Cuando la autenticidad de uno mismo se viste de intransigencia hacia los demás, la verdad se vuelve una luz cegadora.

viernes, 3 de diciembre de 2010

RECUERDOS POSTMODERNOS (II)

Una abuela lisboeta contempla el trasiego urbano
(noviembre 2010).
Nos preguntábamos en el post anterior si los filósofos postmodernos se pueden sentir identificados con los trilobites o la fauna ediacarense. Y es que el tiempo no parece detenerse ante nadie. Naturalmente nadie va a luchar ya por etiquetas ochenteras, aunque no hayan perdido su significado en nuestros días (más bien lo contrario). Lo que se considera más enojoso de la cuestión es afrontar la dura realidad es que el tiempo petrifica, como bien intuía Nietzsche, cualquier rabiosa destrucción filosófica (y podríamos decir aquí cualquier lucha antisistema, cualquier conflicto humano). La verdad escrita siempre tiene al tiempo de su parte para poner las cosas en su sitio y colocar en el banco de los culpables a los propios acusadores filosóficos. Eso lo sabemos bien los hijos de la postmodernidad, hoy envejecidos, que tuvimos que enfrentarnos a la pregunta incómoda de: "bueno, y ahora qué hacemos".
Las respuestas de nuestras vacas sagradas fueron varias.
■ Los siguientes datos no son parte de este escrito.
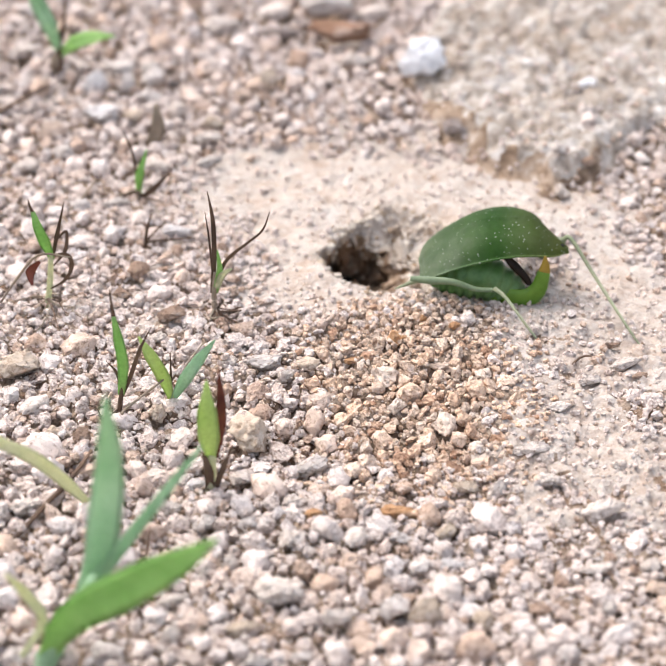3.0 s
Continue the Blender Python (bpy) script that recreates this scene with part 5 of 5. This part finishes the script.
    for k, (x, y, z, r) in enumerate(placed(spoil[:300], 0.3)):
        ob = new("grain", shapes[k % 12])
        ob.parent = heap
        sx, sy, sz = rng.uniform(0.85, 1.15, 3) * r
        ob.matrix_basis = pose((x - 10.5) * MM, (y + 13) * MM, (z + 0.4 * r) * MM, rng.uniform(-60, 60), rng.uniform(-60, 60), rng.uniform(0, 360)) @ Matrix.Diagonal((sx, sy, sz, 1))
    rest = scatter_mesh("fine_spoil", rested(spoil[300:] + spoil_small) - np.array([10.5, -13, 0, 0]), 2, 3, M_SPOIL, "fine orange-brown grains of the heap", "", smooth=False, sink=0.05, angular=0.8)
    rest.parent = heap
    scatter_mesh("coarse_gravel", placed(broad + big, 0.15), 3, 2, M_GRAVEL, "coarse broken pinkish white granite gravel", "gravel", smooth=False, sink=0.3, angular=0.7)
    scatter_mesh("gravel", placed(gravel, 0.35), 2, 4, M_GRAVEL, "loose pinkish white granite gravel", "gravel", smooth=False, sink=0.3, angular=0.7)
    scatter_mesh("buried_gravel", rested(below), 2, 11, M_GRAVEL, "pale gravel lying under the larger stones", "gravel", smooth=False, sink=0.15, angular=0.7)
    scatter_mesh("fine_gravel", rested(small), 2, 6, M_GRAVEL, "fine pale granite gravel", "gravel", smooth=False, sink=0.1, angular=0.8)
    scatter_mesh("coarse_sand", rested(fine), 1, 9, M_GRAVEL, "coarse pale granite sand", "sand", smooth=False, sink=0.1, angular=0.8)
    scatter_mesh("grit", rested(tiny), 1, 7, M_GRAVEL, "fine sandy grit between the stones", "grit", smooth=False, sink=0.2)
    # crumbs of earth on the walls and floor of the pit
    n = 4500
    X, Y = rng.uniform(-3, 18, n), rng.uniform(6, 34, n)
    r = hole_radius(X, Y)
    ok = (r < 1.10) & (r > 0.25)
    X2, Y2, Z2, _, _ = surface(X[ok], Y[ok])
    crumbs = np.column_stack([X2, Y2, Z2, 0.16 + 0.5 * rng.rand(ok.sum()) ** 3])
    scatter_mesh("earth_crumbs", crumbs, 1, 8, M_CRUMB, "brown crumbs of earth clinging to the burrow walls", "soil", smooth=False, sink=0.5)


build_gravel()

motions()
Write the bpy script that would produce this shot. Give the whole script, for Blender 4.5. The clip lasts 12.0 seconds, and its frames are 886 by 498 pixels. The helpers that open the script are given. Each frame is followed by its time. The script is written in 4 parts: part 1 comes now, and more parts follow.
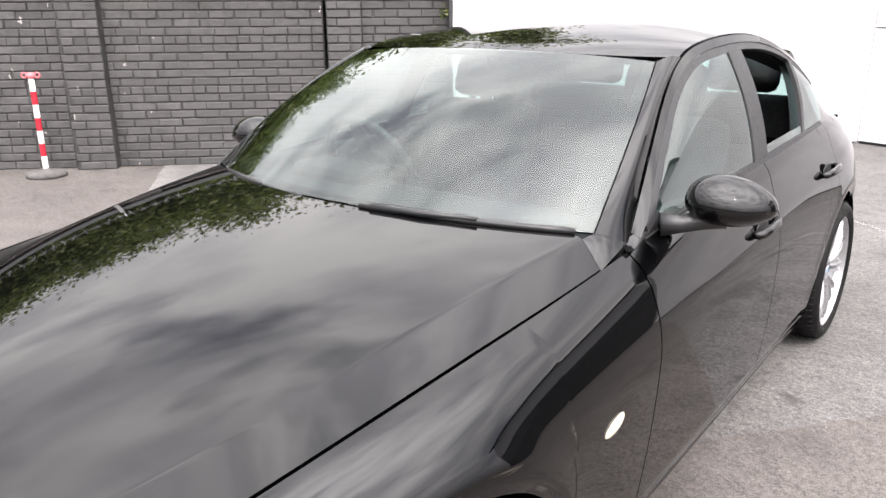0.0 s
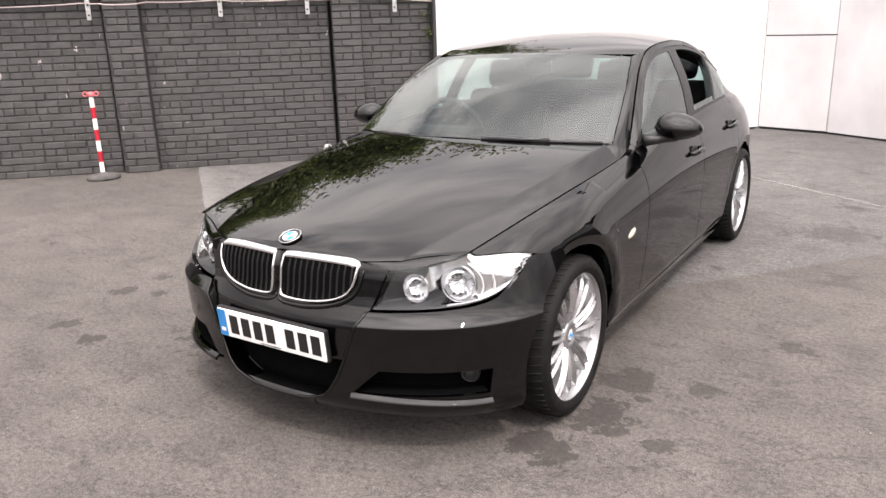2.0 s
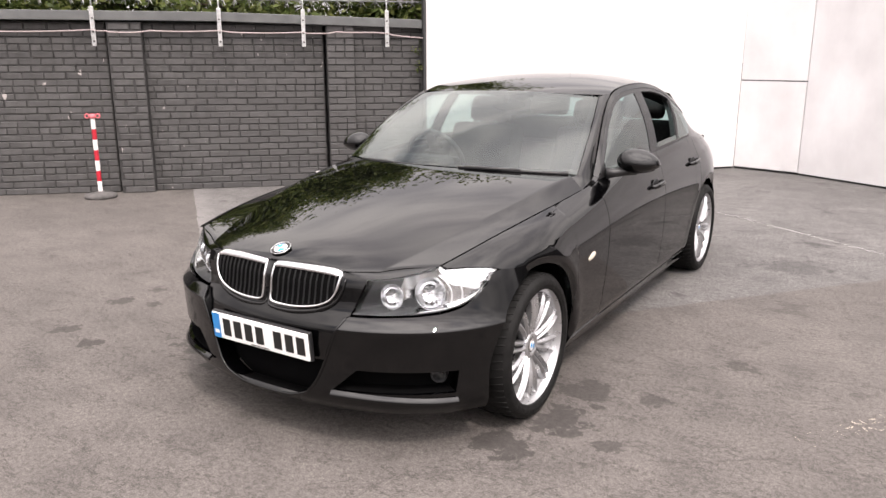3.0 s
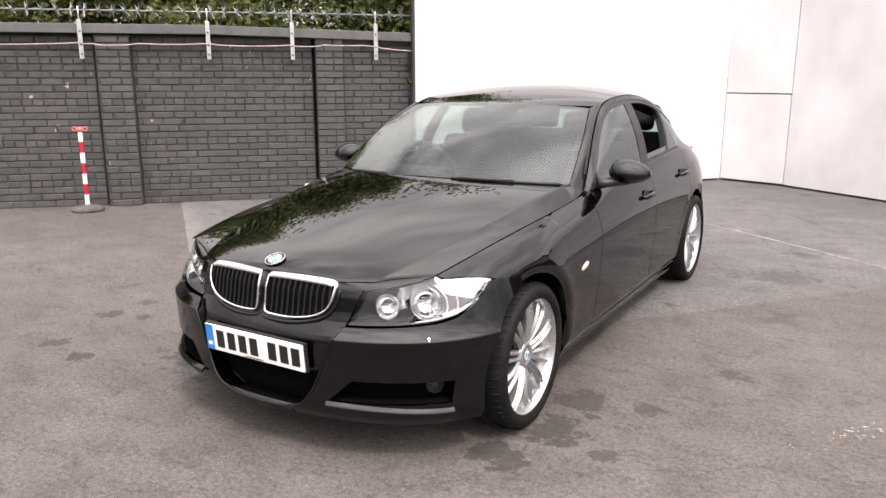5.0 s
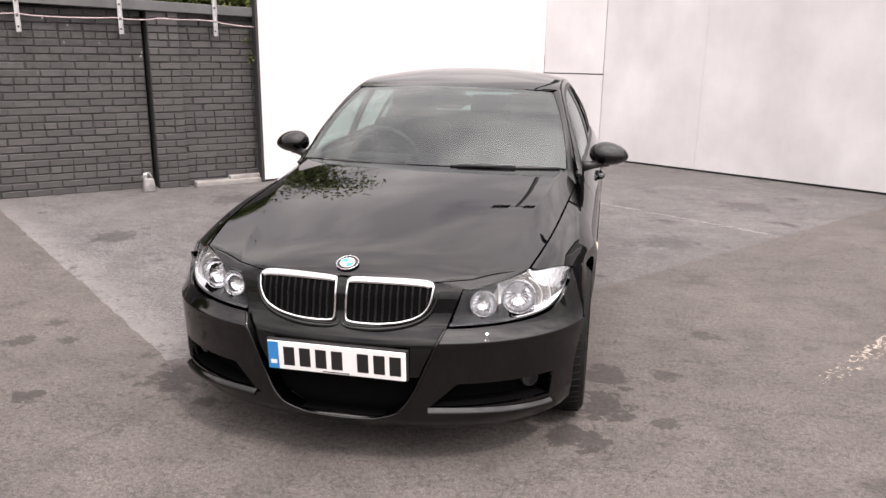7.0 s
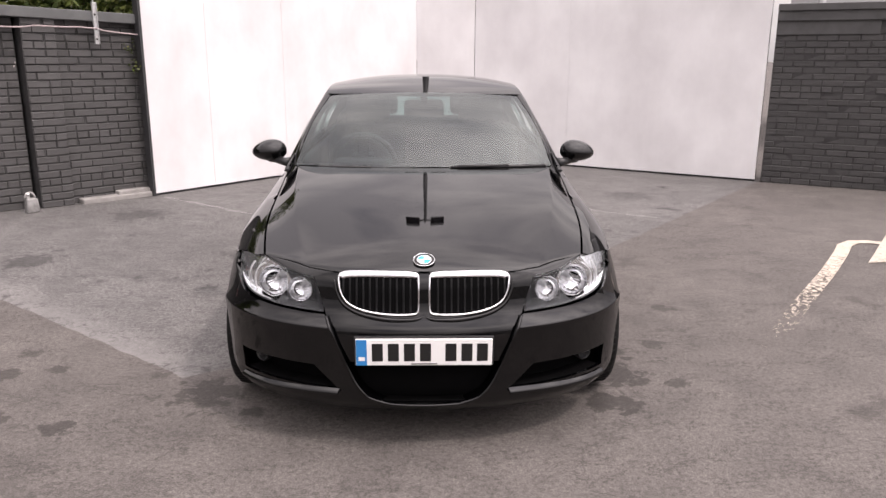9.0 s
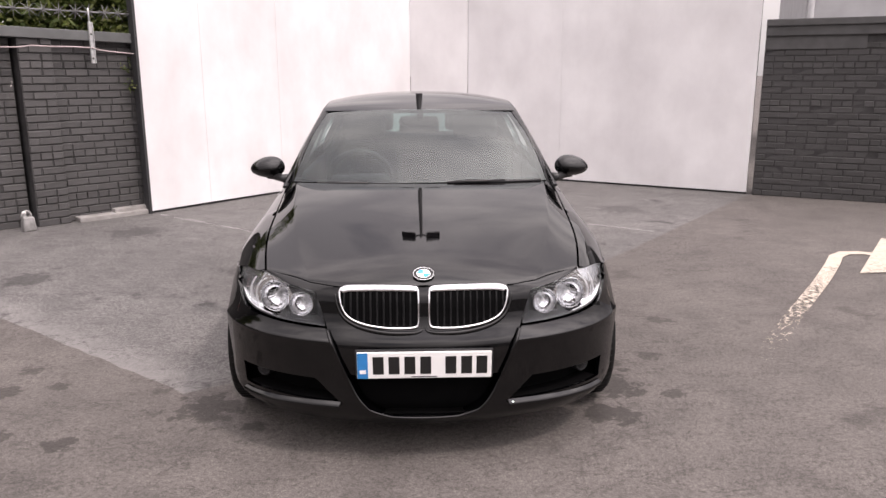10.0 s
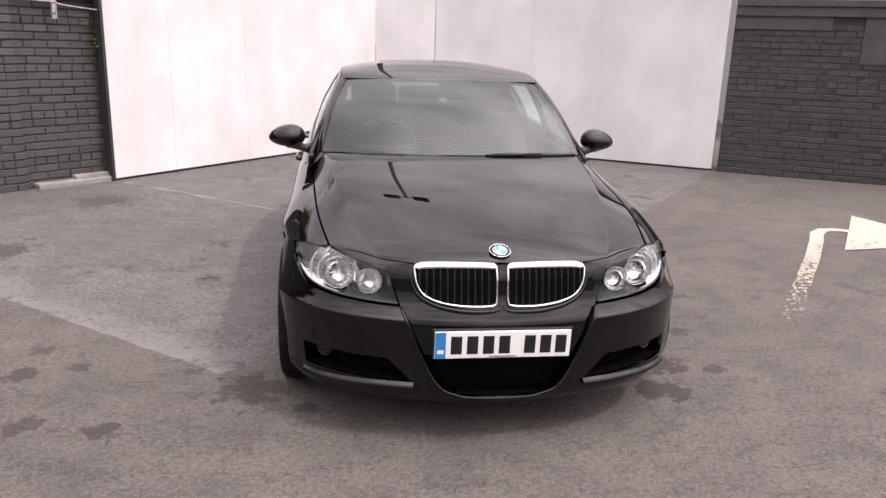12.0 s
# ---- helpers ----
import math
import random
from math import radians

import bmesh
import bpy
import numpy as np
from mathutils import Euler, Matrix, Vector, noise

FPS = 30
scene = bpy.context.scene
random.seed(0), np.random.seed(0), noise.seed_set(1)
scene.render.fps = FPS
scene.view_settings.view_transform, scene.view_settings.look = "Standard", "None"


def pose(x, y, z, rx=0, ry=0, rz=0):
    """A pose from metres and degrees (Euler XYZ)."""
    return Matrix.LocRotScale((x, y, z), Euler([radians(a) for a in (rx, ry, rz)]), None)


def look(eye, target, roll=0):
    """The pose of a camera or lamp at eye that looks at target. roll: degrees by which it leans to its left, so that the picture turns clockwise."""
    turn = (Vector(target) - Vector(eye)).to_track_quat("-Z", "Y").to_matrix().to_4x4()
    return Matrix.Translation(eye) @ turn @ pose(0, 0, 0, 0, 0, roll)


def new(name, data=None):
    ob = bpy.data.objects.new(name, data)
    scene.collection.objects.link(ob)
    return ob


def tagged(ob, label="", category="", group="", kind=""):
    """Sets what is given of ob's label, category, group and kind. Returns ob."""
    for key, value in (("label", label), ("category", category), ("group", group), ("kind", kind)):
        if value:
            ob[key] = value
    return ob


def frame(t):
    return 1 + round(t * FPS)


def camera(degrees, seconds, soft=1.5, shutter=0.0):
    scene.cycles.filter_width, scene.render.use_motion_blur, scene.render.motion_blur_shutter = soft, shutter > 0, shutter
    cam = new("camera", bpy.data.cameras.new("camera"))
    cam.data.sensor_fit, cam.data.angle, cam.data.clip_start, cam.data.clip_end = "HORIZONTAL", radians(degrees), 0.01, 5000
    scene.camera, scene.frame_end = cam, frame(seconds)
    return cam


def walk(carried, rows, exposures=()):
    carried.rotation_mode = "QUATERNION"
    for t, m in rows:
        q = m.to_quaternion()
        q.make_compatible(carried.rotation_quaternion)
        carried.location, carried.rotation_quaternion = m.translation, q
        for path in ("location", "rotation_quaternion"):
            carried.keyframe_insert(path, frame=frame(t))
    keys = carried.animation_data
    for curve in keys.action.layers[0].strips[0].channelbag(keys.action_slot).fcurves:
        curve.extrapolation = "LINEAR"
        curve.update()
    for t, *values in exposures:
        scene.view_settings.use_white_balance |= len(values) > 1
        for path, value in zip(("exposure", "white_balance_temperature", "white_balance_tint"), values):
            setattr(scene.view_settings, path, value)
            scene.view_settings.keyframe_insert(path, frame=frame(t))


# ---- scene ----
cam = camera(60.7, 12.0)
PATH = [
    (0, (1.472, -0.797, 1.433), (0.284, 0.693, 0.826), -0.3),
    (0.5, (1.565, -1.31, 1.452), (0.459, 0.244, 0.85), 0.2),
    (1, (1.676, -1.797, 1.459), (0.605, -0.214, 0.87), -1.1),
    (1.5, (1.825, -2.184, 1.456), (0.729, -0.612, 0.884), -2.0),
    (2, (1.9, -2.505, 1.461), (0.849, -0.9, 0.896), -1.8),
    (2.5, (2.041, -2.677, 1.497), (0.998, -1.057, 0.96), -1.1),
    (3, (2.12, -2.741, 1.483), (1.082, -1.101, 0.998), -0.0),
    (3.5, (2.122, -2.748, 1.482), (1.093, -1.094, 1.029), 0.5),
    (5.3, (2.074, -2.767, 1.461), (1.071, -1.096, 1.01), -0.3),
    (5.5, (1.978, -2.777, 1.448), (1.016, -1.092, 0.963), 0.1),
    (6, (1.683, -2.867, 1.474), (0.896, -1.106, 0.943), 1.5),
    (6.5, (1.315, -2.946, 1.47), (0.687, -1.137, 0.894), 0.1),
    (7, (0.905, -3.135, 1.506), (0.495, -1.244, 1.0), 0.8),
    (7.2, (0.766, -3.227, 1.532), (0.431, -1.314, 1.054), -0.3),
    (8.8, (0.024, -3.413, 1.524), (0.053, -1.475, 1.031), 0.5),
    (9, (0.0, -3.447, 1.516), (0.05, -1.509, 1.025), 0.3),
    (9.5, (-0.015, -3.488, 1.529), (0.053, -1.546, 1.057), 0.2),
    (10, (-0.022, -3.494, 1.523), (0.045, -1.547, 1.071), -0.1),
    (10.5, (-0.042, -3.485, 1.524), (0.015, -1.536, 1.076), 0.2),
    (11, (-0.104, -3.457, 1.52), (0.0, -1.51, 1.074), 1.4),
    (11.5, (-0.273, -3.389, 1.487), (-0.096, -1.45, 1.032), 1.8),
    (12, (-0.593, -3.347, 1.51), (-0.333, -1.435, 0.987), 1.8),
]
EXPOSURES = [(0, 0.74, 6600, 13), (0.5, 0.62, 6650, 13), (1, 0.34, 6750, 14), (2.5, 0.13, 6900, 16), (6, 0.03, 6900, 17), (9, -0.26, 6850, 20), (12, -0.32, 6850, 21)]
walk(cam, [(t, look(eye, target, roll)) for t, eye, target, roll in PATH], EXPOSURES)

# ---- light ----
SUN_DIR = Vector((0.46, -0.34, 0.84)).normalized()
world = bpy.data.worlds.new("sky")
scene.world = world
world.use_nodes = True
wn, wl = world.node_tree.nodes, world.node_tree.links
wn.clear()
w_out = wn.new("ShaderNodeOutputWorld")
w_bg = wn.new("ShaderNodeBackground")
w_sky = wn.new("ShaderNodeTexSky")
w_sky.sky_type, w_sky.sun_disc = "NISHITA", False
w_sky.sun_elevation = math.asin(SUN_DIR.z)
w_sky.sun_rotation = math.atan2(SUN_DIR.x, SUN_DIR.y)
w_sky.dust_density, w_sky.air_density = 2.0, 1.0
w_co = wn.new("ShaderNodeTexCoord")
w_map = wn.new("ShaderNodeMapping")
w_map.inputs["Scale"].default_value = (1.0, 1.0, 2.6)
w_no = wn.new("ShaderNodeTexNoise")
w_no.inputs["Scale"].default_value, w_no.inputs["Detail"].default_value = 2.4, 5.0
w_no.inputs["Roughness"].default_value, w_no.inputs["Distortion"].default_value = 0.5, 0.25
w_ramp = wn.new("ShaderNodeValToRGB")
w_ramp.color_ramp.elements[0].position, w_ramp.color_ramp.elements[1].position = 0.19, 0.42
w_shade = wn.new("ShaderNodeTexNoise")
w_shade.inputs["Scale"].default_value, w_shade.inputs["Detail"].default_value = 3.2, 4.0
w_cloud = wn.new("ShaderNodeValToRGB")
w_cloud.color_ramp.elements[0].position, w_cloud.color_ramp.elements[0].color = 0.36, (11.4, 11.4, 12.0, 1)
w_cloud.color_ramp.elements[1].position, w_cloud.color_ramp.elements[1].color = 0.66, (20.0, 19.8, 19.7, 1)
w_mix = wn.new("ShaderNodeMix")
w_mix.data_type = "RGBA"
wl.new(w_co.outputs["Generated"], w_map.inputs["Vector"])
wl.new(w_map.outputs["Vector"], w_no.inputs["Vector"])
wl.new(w_map.outputs["Vector"], w_shade.inputs["Vector"])
wl.new(w_no.outputs["Fac"], w_ramp.inputs["Fac"])
wl.new(w_shade.outputs["Fac"], w_cloud.inputs["Fac"])
wl.new(w_ramp.outputs["Color"], w_mix.inputs["Factor"])
wl.new(w_sky.outputs["Color"], w_mix.inputs["A"])
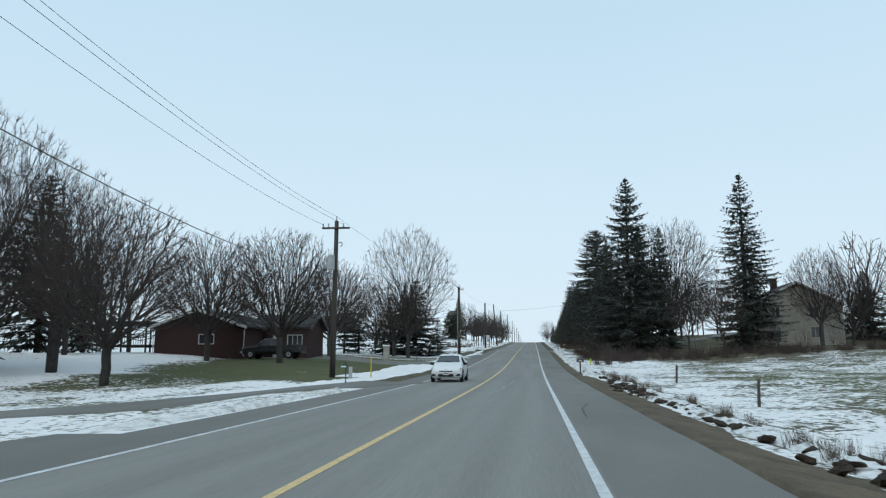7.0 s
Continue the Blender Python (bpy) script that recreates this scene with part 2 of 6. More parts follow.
# ---------------------------------------------------------------- mesh helpers
class Mesh:
    """Gathers vertices and faces of one mesh."""

    def __init__(self):
        self.v, self.f = [], []

    def add(self, verts, faces):
        o = len(self.v)
        self.v.extend(tuple(p) for p in verts)
        self.f.extend(tuple(i + o for i in q) for q in faces)
        return self

    def box(self, c, s, bev=0.0, m=None):
        hx, hy, hz = s[0] / 2, s[1] / 2, s[2] / 2
        if bev <= 0:
            vs = [Vector((x * hx, y * hy, z * hz)) for x in (-1, 1) for y in (-1, 1) for z in (-1, 1)]
            fs = [(0, 1, 3, 2), (4, 6, 7, 5), (0, 4, 5, 1), (2, 3, 7, 6), (0, 2, 6, 4), (1, 5, 7, 3)]
        else:
            b = min(bev, hx * 0.9, hy * 0.9, hz * 0.9)
            vs, key = [], {}
            for x in (-1, 1):
                for y in (-1, 1):
                    for z in (-1, 1):
                        for a in range(3):
                            d = [hx - b, hy - b, hz - b]
                            d[a] += b
                            key[(x, y, z, a)] = len(vs)
                            vs.append(Vector((x * d[0], y * d[1], z * d[2])))
            fs = []
            for a in range(3):
                o = [i for i in range(3) if i != a]
                for sg in (-1, 1):
                    q = []
                    for u, w in ((-1, -1), (1, -1), (1, 1), (-1, 1)):
                        t = [0, 0, 0]
                        t[a], t[o[0]], t[o[1]] = sg, u, w
                        q.append(key[(*t, a)])
                    fs.append(tuple(q))
                for u in (-1, 1):
                    for w in (-1, 1):
                        t0, t1 = [0, 0, 0], [0, 0, 0]
                        t0[a], t1[a] = -1, 1
                        t0[o[0]] = t1[o[0]] = u
                        t0[o[1]] = t1[o[1]] = w
                        fs.append((key[(*t0, o[0])], key[(*t1, o[0])], key[(*t1, o[1])], key[(*t0, o[1])]))
            for x in (-1, 1):
                for y in (-1, 1):
                    for z in (-1, 1):
                        fs.append((key[(x, y, z, 0)], key[(x, y, z, 1)], key[(x, y, z, 2)]))
        if m is not None:
            vs = [m @ p for p in vs]
        return self.add([p + Vector(c) for p in vs], fs)

    def tube(self, pts, rad, n=6, cap=True):
        pts = [Vector(p) for p in pts]
        rad = [rad] * len(pts) if not hasattr(rad, "__len__") else rad
        vs, fs = [], []
        for i, p in enumerate(pts):
            d = (pts[min(i + 1, len(pts) - 1)] - pts[max(i - 1, 0)]).normalized()
            u = d.orthogonal().normalized() if abs(d.z) > 0.9 else d.cross(Vector((0, 0, 1))).normalized()
            w = d.cross(u)
            for k in range(n):
                a = 2 * math.pi * k / n
                vs.append(p + (u * math.cos(a) + w * math.sin(a)) * rad[i])
        for i in range(len(pts) - 1):
            for k in range(n):
                k2 = (k + 1) % n
                fs.append((i * n + k, i * n + k2, (i + 1) * n + k2, (i + 1) * n + k))
        if cap:
            fs.append(tuple(range(n - 1, -1, -1)))
            fs.append(tuple(range((len(pts) - 1) * n, len(pts) * n)))
        return self.add(vs, fs)

    def prism(self, poly, axis, lo, hi):
        """A polygon in the plane across the axis (0 x, 1 y, 2 z), drawn out from lo to hi."""
        def at(p, t):
            q = [p[0], p[1]]
            q.insert(axis, t)
            return q
        n = len(poly)
        vs = [at(p, lo) for p in poly] + [at(p, hi) for p in poly]
        fs = [tuple(range(n)), tuple(range(2 * n - 1, n - 1, -1))]
        fs += [(i, (i + 1) % n, (i + 1) % n + n, i + n) for i in range(n)]
        return self.add(vs, fs)

    def data(self, name, material, smooth=False):
        me = bpy.data.meshes.new(name)
        me.from_pydata([tuple(p) for p in self.v], [], self.f)
        me.materials.append(material)
        if smooth:
            me.polygons.foreach_set("use_smooth", [True] * len(me.polygons))
        me.update()
        return me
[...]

Muchos optaron por seguir publicando, mareando la perdiz, como los remakes de las películas americanas, los reagrupamientos de viejas glorias musicales y cosas similares, y como ya habían hecho en su vida gente como Foucault. Las obligaciones académicas exigen que siga el entretenimiento todo el tiempo posible. El silencio desde la época de Wittgenstein está desterrado (quizás solo los hijos de aristócratas industriales tienen la solvencia para hacerlo). Y así acabaron Richard Rorty o Jacques Derrida: publicando hasta su muerte apéndices de sus obras magnas. Otros supervivientes optaron por el regreso a la praxis, y ahí nos encontramos a Gianni Vattimo, en el que se van sucediendo las etiquetas de pertenencia a unas y otras creencias, siempre en la estela de la izquierda, durante los años de su militancia política.  El movimiento y la fugacidad, en definitiva, marca las ideas humanas y a uno no le queda otra que adaptarse al porvenir de los tiempos, como hacía el perrito de los estoicos ante el fatum universal. No somos nadie.